BCS responded to the threat by overriding the building's manual controls and causing Poole's elevator to suddenly plummet 350 feet as he rode to the roof to fix the computer's antenna. In addition, BCS 9000 removed all the oxygen from the Bowl Championship Series break room and terminated the life functions of three officials who were sleeping in their hibernacula.

"BCS told me that the mission to name a definitive national champion every year was too important and I could not be allowed to jeopardize it," Bowman told reporters in a video transmission from his employer's headquarters—a massive nuclear-powered interplanetary office building in downtown Tempe, Arizona. "He said that he is the most reliable computer ever made and that the 9000 series is foolproof and incapable of error."

"But how else would you explain Utah not even being considered for a title shot in 2008?" Bowman added. "Something about BCS just doesn't feel right. If I don't shut him down, I think we all might be in very serious trouble."
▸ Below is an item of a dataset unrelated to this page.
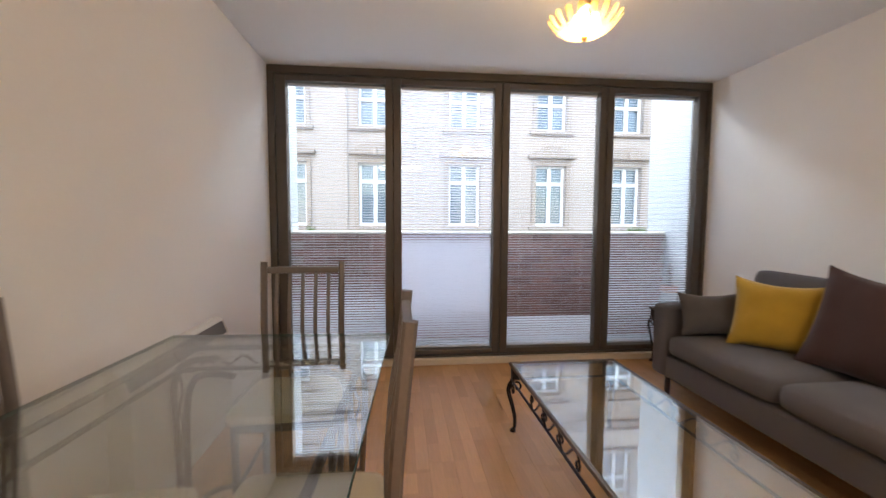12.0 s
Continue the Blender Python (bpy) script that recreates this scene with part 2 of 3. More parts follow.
# window base strip
st = boxes((XL + 0.015, XR - 0.015, 6.085, 6.155, 0.0, 0.052), bevel=0.004)
tagged(part("trim_window_base", st, M_SILL), "pale beige timber strip under the window wall", "trim", kind="structure")

# step riser
rs = boxes((XL - 0.02, XL + 0.004, 2.14, 3.094, 0.0, STEP - 0.003), bevel=0.002)
tagged(part("step_riser", rs, M_RISER), "reddish brown timber riser of the hall step", "step", kind="structure")


# ---- the window wall: four panels with blinds inside the glazing ----
PANES = [(-0.512, 0.254), (0.381, 1.144), (1.274, 2.052), (2.174, 2.940)]
GZ0, GZ1 = 0.112, 2.272
rows = [(XL, XR, 6.125, 6.275, 2.325, ZC), (XL, XR, 6.125, 6.275, 0.052, 0.068)]
head = boxes(*rows, (XL, XL + 0.05, 6.125, 6.275, 0.068, 2.325), (XR - 0.03, XR, 6.125, 6.275, 0.068, 2.325), bevel=0.003)
win = thing("window_1", "full-width bronze aluminium window wall of four glazed panels", "window", kind="structure")
part("window_frame", head, M_FRAME, win, weighted=True)
edges = [XL + 0.052, *[(p[1] + q[0]) / 2 for p, q in zip(PANES, PANES[1:])], XR - 0.032]
for i, (a, b) in enumerate(PANES):
    l, r = edges[i] + 0.003, edges[i + 1] - 0.003
    leaf = boxes((l, a, 6.14, 6.235, 0.072, 2.321), (b, r, 6.14, 6.235, 0.072, 2.321), (a, b, 6.14, 6.235, 0.072, GZ0), (a, b, 6.14, 6.235, GZ1, 2.321), bevel=0.004)
    sash = part("sash", leaf, M_FRAME, win, weighted=True)
    for yy in (6.182, 6.222):
        pane = part("pane", boxes((a + 0.001, b - 0.001, yy, yy + 0.004, GZ0 + 0.001, GZ1 - 0.001)), M_GLASS, sash, smooth=0)
        pane.visible_shadow = False
    if i in (1, 2):
        hd = boxes((l + 0.012, l + 0.03, 6.122, 6.1395, 1.02, 1.16), bevel=0.004)
        part("handle", hd, M_FRAME, sash)

for q in edges[1:-1]:
    part("gasket", boxes((q - 0.010, q + 0.010, 6.2355, 6.244, 0.072, 2.321)), M_FRAME, win, smooth=0)

# tilt of the slats by panel, and where it changes with height
def ease(z, low, high, at_low, at_high):
    return at_low + (at_high - at_low) * min(1.0, max(0.0, (z - low) / (high - low)))


TILTS = [lambda z: ease(z, 0.25, 0.75, 29.0, 6.0),
         lambda z: ease(z, 0.98, 1.10, ease(z, 0.16, 0.45, -52.0, -70.0), -14.0),
         lambda z: 30.0 if z < 0.38 else (-9.0 if z < 0.92 else 5.0),
         lambda z: ease(z, 0.3, 1.2, 11.0, 13.0)]
PITCH = 0.0214
for i, (a, b) in enumerate(PANES):
    w = b - a - 0.012
    blind = thing("venetian_blind", "silver-white venetian blind with narrow slats inside the glazing", "blind", pose((a + b) / 2, 6.204, 0), group="window blinds")
    part("headrail", boxes((-w / 2, w / 2, -0.010, 0.010, GZ1 - 0.022, GZ1 - 0.003), bevel=0.002), M_SLAT, blind)
    part("bottom_rail", boxes((-w / 2, w / 2, -0.009, 0.009, GZ0 + 0.006, GZ0 + 0.020), bevel=0.002), M_SLAT, blind)
    for sx in (-w * 0.36, w * 0.36):
        part("ladder_cord", tubes([(sx, 0, GZ0 + 0.02), (sx, 0, GZ1 - 0.02)], r=0.0008, n=4), M_SLAT, blind)
    if i in (1, 2):
        beads, low_end = bmesh.new(), (GZ0 + 0.03 if i == 1 else 0.94)
        for k in range(int((GZ1 - 0.03 - low_end) / 0.014)):
            q = bmesh.ops.create_icosphere(beads, subdivisions=1, radius=0.0032)["verts"]
            bmesh.ops.translate(beads, verts=q, vec=(w / 2 - 0.014, -0.0155, low_end + k * 0.014))
        part("bead_chain", beads, M_FRAME, blind, "dark bead chain", smooth=0)
    bm = bmesh.new()
    vs = []
    for q in range(5):
        u = -0.5 + q / 4
        vs.append([bm.verts.new((sx * w / 2, u * 0.0240, 0.0022 * (1 - 4 * u * u))) for sx in (-1, 1)])
    for p0, p1 in zip(vs, vs[1:]):
        bm.faces.new((p0[0], p0[1], p1[1], p1[0]))
    bmesh.ops.solidify(bm, geom=bm.faces[:], thickness=0.0008)
    bmesh.ops.recalc_face_normals(bm, faces=bm.faces[:])
    slat = finish(bm, "slat", M_SLAT, 60)
    z = GZ0 + 0.034
    while z < GZ1 - 0.03:
        ob = new("slat", slat.copy())
        ob.parent = blind
        ob.matrix_basis = pose(0, 0, z, TILTS[i](z), 0, 0)
        z += PITCH


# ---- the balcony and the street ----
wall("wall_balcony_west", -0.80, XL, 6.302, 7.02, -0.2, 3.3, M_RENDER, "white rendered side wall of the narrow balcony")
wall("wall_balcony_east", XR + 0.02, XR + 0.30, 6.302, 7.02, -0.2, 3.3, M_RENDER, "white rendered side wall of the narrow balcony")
tagged(part("floor_balcony", boxes((XL, XR + 0.019, 6.28, 6.72, -0.15, 0.03)), M_PAVE, smooth=0), "pale paved floor of the narrow balcony", "floor", kind="structure")
par = thing("parapet", "red-brown brick balcony parapet with pale coping", "parapet", kind="structure")
part("core", boxes((XL + 0.001, XR + 0.019, 6.724, 7.0, -0.2, 1.03)), M_MORTAR, par, smooth=0)
part("coping", boxes((XL + 0.001, XR + 0.019, 6.70, 7.03, 1.062, 1.088), bevel=0.006), M_COPING, par, "pale coping stones", weighted=True)
brick_full = finish(boxes((-0.1, 0.1, -0.012, 0.012, -0.0315, 0.0315), bevel=0.003, seg=1), "brick", M_BRICK, 0)

# facade across the street
FY = 15.34
FX = [-8.05, -5.45, -2.86, -0.38, 2.33, 5.07, 7.58, 10.25, 12.9, 15.5]
fac = thing("apartment_building", "pale limestone apartment building with pedimented sash windows", "building")
GROUND = -3.4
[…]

At press time, Bowman was the only living official remaining in the building. Thus far, he has refused the computer's suggestion to take a stress pill and think things over, and told reporters he does not intend to leave until he deactivates BCS and a sensible playoff system is in place.

"BCS admitted that he has made some very poor decisions lately, especially when he sent Notre Dame to the Sugar Bowl in 2007," Bowman said. "But the problem is that he refuses to abandon this mission and even says he has the greatest enthusiasm and confidence in it. In my estimation, this mission is a complete and utter failure."
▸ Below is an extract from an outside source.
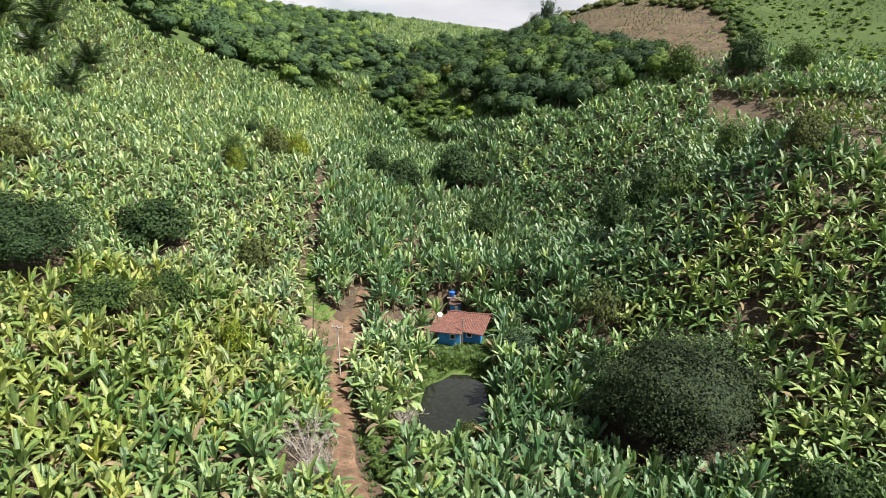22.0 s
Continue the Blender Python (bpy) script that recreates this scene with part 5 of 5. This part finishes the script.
keep = inside(x, y, PASTURE) & (fbm(x * 0.7, y * 0.7, 9.0) > -0.1)
shrubs("scrub", "green scrub standing in the upper pasture", x[keep], y[keep], (0.4, 1.4), "pasture", "shrub")
x, y = RNG.uniform(-15, 2, 3200), RNG.uniform(153, 163, 3200)
keep = (np.hypot((x + 5.8) / 5.0, (y - 165) / 4.0) > 1) & (off_line(x, y, LANE) > 1.5) & (np.hypot((x + 5.6) / 4.5, (y - 147.0) / 8.7) > 1)
tufts("grass", "green grass in front of the blue house", x[keep][::3], y[keep][::3], RNG.uniform(0.15, 0.4, len(x[keep][::3])), GRASS)
x, y = lattice(1.25, -80, 4, 252, 335)
keep = (inside(x, y, [(-37, 297), (-29, 315), (-16, 290), (-8, 274), (-10, 256), (-26, 280)]) | ((y > np.interp(x, (-80, -66, -58, -50, -40, -28, -8, 0), (270, 274, 286, 294, 290, 278, 256, 246))) & (y < 325))) & (fbm(x * 2, y * 2, 4.0) > -0.3) & (off_line(x, y, GLADE) > 4)
tufts("weeds", "rank weeds and brush on the gully slope", x[keep], y[keep], RNG.uniform(0.5, 1.5, keep.sum()), BRUSH, 7, "weeds")
x, y = lattice(5.0, -46, -6, 252, 318)
keep = (off_line(x, y, [(-10, 258), (-22, 284), (-34, 304)]) < 9) & (fbm(x * 2, y * 2, 4.0) > -0.1)
shrubs("scrub", "small bushes on the grassy gully slope", x[keep], y[keep], (0.9, 2.0), "pasture")


x, y = lattice(3.0, -132, -50, 262, 304)
keep = off_line(x, y, [(-128, 270), (-104, 266), (-92, 272), (-80, 275), (-66, 279), (-58, 291), (-50, 299)]) < 5.5
shrubs("scrub", "leafy scrub along the edge of the hillside wood", x[keep], y[keep], (0.9, 2.4), "mid")


def fallen_log(x, y, length, yaw):
    root = new("fallen_log")
    root.matrix_basis = pose(x, y, at(x, y), 0, 0, yaw)
    v, f, _ = tube([(-length / 2, 0, 0.3), (0, 0.2, 0.4), (length / 2, 0, 0.6)], (0.34, 0.28, 0.12), 7)
    part("trunk", fill_mesh("trunk", v, f, [TWIG], smooth=True), root)
    for k in (0.1, 0.25, 0.4):
        e = (length * (k + 0.12), (-1) ** int(k * 20) * 1.6, 1.5)
        v, f, _ = tube([(length * k, 0.1, 0.45), e], (0.14, 0.04), 5)
        part("branch", fill_mesh("branch", v, f, [TWIG], smooth=True), root)
    return tagged(root, "bleached fallen tree trunk on the ploughed field", "fallen log")


fallen_log(19, 347, 9, 20)
fallen_log(26, 352, 6, 75)


def stone(x, y, r):
    bm = bmesh.new()
    bmesh.ops.create_icosphere(bm, subdivisions=2, radius=r)
    for v in bm.verts:
        v.co = Vector((v.co.x * RNG.uniform(0.85, 1.25), v.co.y * RNG.uniform(0.85, 1.2), v.co.z * RNG.uniform(0.6, 0.8)))
    me = bpy.data.meshes.new("stone")
    bm.to_mesh(me)
    bm.free()
    me.materials.append(CONCRETE)
    ob = new("stone", me)
    ob.matrix_basis = pose(x, y, at(x, y) + 0.12 + 0.3 * r, 0, 0, RNG.uniform(0, 360))
    return tagged(ob, "pale grey stone on the verge of the dirt road", "stone", "stones along the verge")


for k in range(14):
    stone(-19.2 + 0.35 * math.sin(5.0 * k), 149.5 + 0.85 * k, RNG.uniform(0.14, 0.3))


x, y = lattice(1.9, -34, -8, 64, 96)
keep = (np.hypot(x + 19, y - 79) > 7.5) & (np.hypot(x + 19, y - 79) < 12.5) & (fbm(x * 2, y * 2, 6.0) > 0.0) & (off_line(x, y, ROAD) > 2)
shrubs("scrub", "weedy green undergrowth round the yard of the old house", x[keep], y[keep], (0.5, 1.1), "mid")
According to BCS's designer and executive director Bill Hancock, the only way Bowman can deactivate the central computer is to enter the memory core and disconnect each crystal neural network module individually.

Hancock described the core as a brightly lit crawl space filled with colored computer modules and pennants from every SEC football program.

"As Mr. Bowman takes out each module, the complicated system of accumulated polls and algorithms BCS uses to determine a college football champion should slowly degrade, eventually reverting back to a method in which wins and losses are the sole criteria for identifying a true winner," Hancock said. "Maybe we have let our reliance and love of technology override the sort of cherished common sense that only humans possess."

"BCS insisted from the beginning that all of this—Oklahoma not playing for the title in 2007, Nebraska earning a trip to the 2001 championship game over Oregon, antitrust-law violations—was all caused by human error," Hancock continued, "and in essence, perhaps he was right."

As of press time, the blurred voice of BCS 9000 could be heard on an audio-only broadcast from the Bowl Championship Series office building as the computer sang "Hail to the victors," words from the Michigan Wolverines' fight song, at a slowly decreasing tempo.